By way of example, the NIST technical criteria are mapped to and expressed in ANSI/CTA-2088-A. That consensus standard was derived from CSDE’s “C2 Consensus.” The Convene the Conveners (C2) project brought together the expertise of many technical experts via their various conveners: trade associations, standards development organizations, industry alliances, and coalitions. These groups shared and compared the expert recommendations each had developed within their own constituency. The work was coordinated under the auspices of CSDE and hosted by the Consumer Technology Association (CTA)®.
The mapping from the NIST Criteria to ANSI/CTA-2088-A isn’t 1:1 because this is a sector-specific standard. However, the majority of NIST’s all-inclusive (for a baseline) list of technical requirements is represented in the standard and in a measurable form.
Before we can see true compliance to the intent of the NIST Criteria, we need a similar non-technical standard, preferably an industry consensus document that brings in multiple stakeholders for the sector.
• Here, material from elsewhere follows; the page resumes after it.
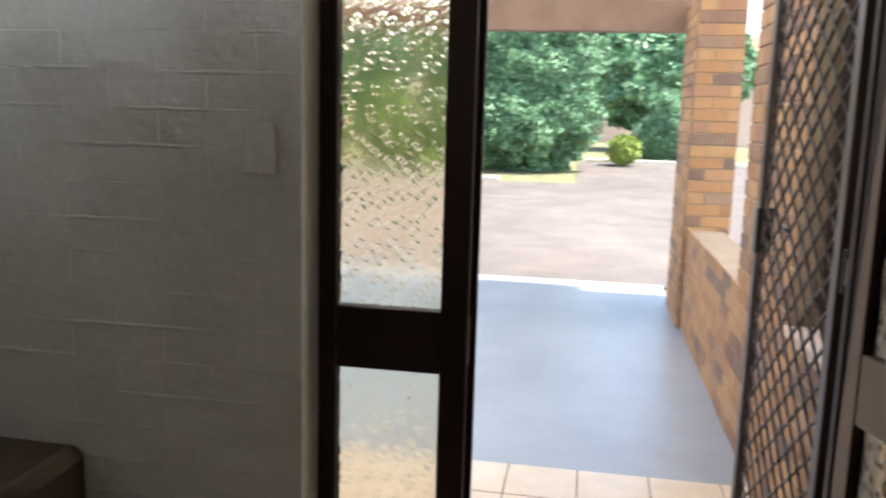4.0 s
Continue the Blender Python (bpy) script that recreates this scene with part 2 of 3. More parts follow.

In this way, just as the NIST technical criteria are supported by an industry technical standard, the NIST non-technical criteria will be supported by an industry non-technical standard.
Other gaps that will be discussed and filled over the next months include further work on sector-specific IoT (cybersecurity is different if you’re looking at drones vs. doorbells), certain liability protections, a decision on whether a single national mark is appropriate, first steps toward international negotiation on mutual recognition, and education of consumers.
However, an important next step in this pipeline is to get the non-technical criteria standardized so that label scheme owners may consider how to adapt the industry consensus into their work.